_Required task_
Return the material word for word. Do not include pictures.

+++ Dataset extract +++

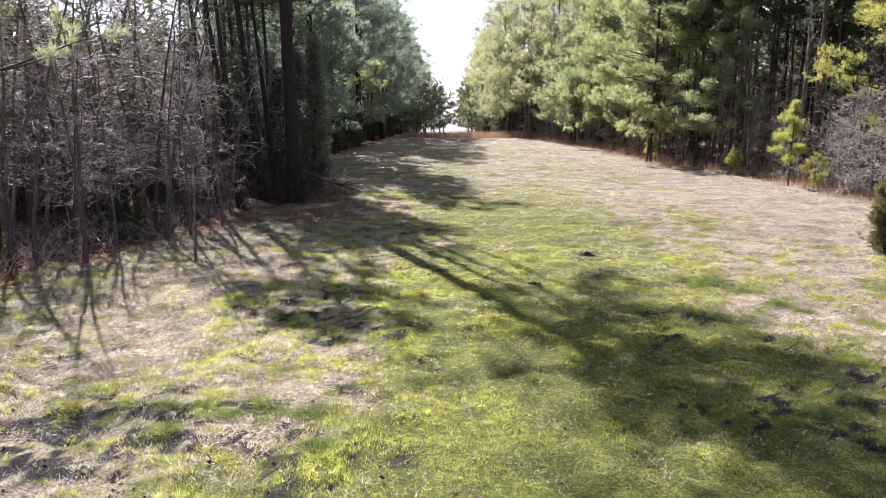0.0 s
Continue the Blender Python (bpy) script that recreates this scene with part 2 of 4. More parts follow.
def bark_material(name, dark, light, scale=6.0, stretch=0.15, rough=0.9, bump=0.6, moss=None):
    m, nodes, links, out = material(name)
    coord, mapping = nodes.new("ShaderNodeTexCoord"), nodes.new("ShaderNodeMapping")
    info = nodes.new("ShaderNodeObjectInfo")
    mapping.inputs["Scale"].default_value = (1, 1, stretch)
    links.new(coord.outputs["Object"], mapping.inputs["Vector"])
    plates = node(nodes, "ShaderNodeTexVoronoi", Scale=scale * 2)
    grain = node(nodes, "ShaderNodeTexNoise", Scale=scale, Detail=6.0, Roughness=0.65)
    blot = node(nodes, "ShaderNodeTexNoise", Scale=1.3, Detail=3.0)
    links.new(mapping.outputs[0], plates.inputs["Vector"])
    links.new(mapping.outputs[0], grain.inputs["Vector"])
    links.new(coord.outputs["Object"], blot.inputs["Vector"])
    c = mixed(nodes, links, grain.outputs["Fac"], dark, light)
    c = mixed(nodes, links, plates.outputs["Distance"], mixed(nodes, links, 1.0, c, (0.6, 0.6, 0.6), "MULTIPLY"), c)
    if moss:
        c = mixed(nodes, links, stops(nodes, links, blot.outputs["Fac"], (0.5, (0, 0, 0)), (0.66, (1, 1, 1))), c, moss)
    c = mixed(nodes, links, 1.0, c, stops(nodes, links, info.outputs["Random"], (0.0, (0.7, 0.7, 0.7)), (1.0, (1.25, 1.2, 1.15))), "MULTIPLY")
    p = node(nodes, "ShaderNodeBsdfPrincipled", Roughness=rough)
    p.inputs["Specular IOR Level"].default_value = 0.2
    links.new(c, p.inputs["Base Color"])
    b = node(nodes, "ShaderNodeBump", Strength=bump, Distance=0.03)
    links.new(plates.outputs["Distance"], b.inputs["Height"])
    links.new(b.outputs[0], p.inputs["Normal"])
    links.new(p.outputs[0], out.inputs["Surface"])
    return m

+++

_Written solution_
0.0 s
Continue the Blender Python (bpy) script that recreates this scene with part 2 of 4. More parts follow.
def bark_material(name, dark, light, scale=6.0, stretch=0.15, rough=0.9, bump=0.6, moss=None):
    m, nodes, links, out = material(name)
    coord, mapping = nodes.new("ShaderNodeTexCoord"), nodes.new("ShaderNodeMapping")
    info = nodes.new("ShaderNodeObjectInfo")
    mapping.inputs["Scale"].default_value = (1, 1, stretch)
    links.new(coord.outputs["Object"], mapping.inputs["Vector"])
    plates = node(nodes, "ShaderNodeTexVoronoi", Scale=scale * 2)
    grain = node(nodes, "ShaderNodeTexNoise", Scale=scale, Detail=6.0, Roughness=0.65)
    blot = node(nodes, "ShaderNodeTexNoise", Scale=1.3, Detail=3.0)
    links.new(mapping.outputs[0], plates.inputs["Vector"])
    links.new(mapping.outputs[0], grain.inputs["Vector"])
    links.new(coord.outputs["Object"], blot.inputs["Vector"])
    c = mixed(nodes, links, grain.outputs["Fac"], dark, light)
    c = mixed(nodes, links, plates.outputs["Distance"], mixed(nodes, links, 1.0, c, (0.6, 0.6, 0.6), "MULTIPLY"), c)
    if moss:
        c = mixed(nodes, links, stops(nodes, links, blot.outputs["Fac"], (0.5, (0, 0, 0)), (0.66, (1, 1, 1))), c, moss)
    c = mixed(nodes, links, 1.0, c, stops(nodes, links, info.outputs["Random"], (0.0, (0.7, 0.7, 0.7)), (1.0, (1.25, 1.2, 1.15))), "MULTIPLY")
    p = node(nodes, "ShaderNodeBsdfPrincipled", Roughness=rough)
    p.inputs["Specular IOR Level"].default_value = 0.2
    links.new(c, p.inputs["Base Color"])
    b = node(nodes, "ShaderNodeBump", Strength=bump, Distance=0.03)
    links.new(plates.outputs["Distance"], b.inputs["Height"])
    links.new(b.outputs[0], p.inputs["Normal"])
    links.new(p.outputs[0], out.inputs["Surface"])
    return m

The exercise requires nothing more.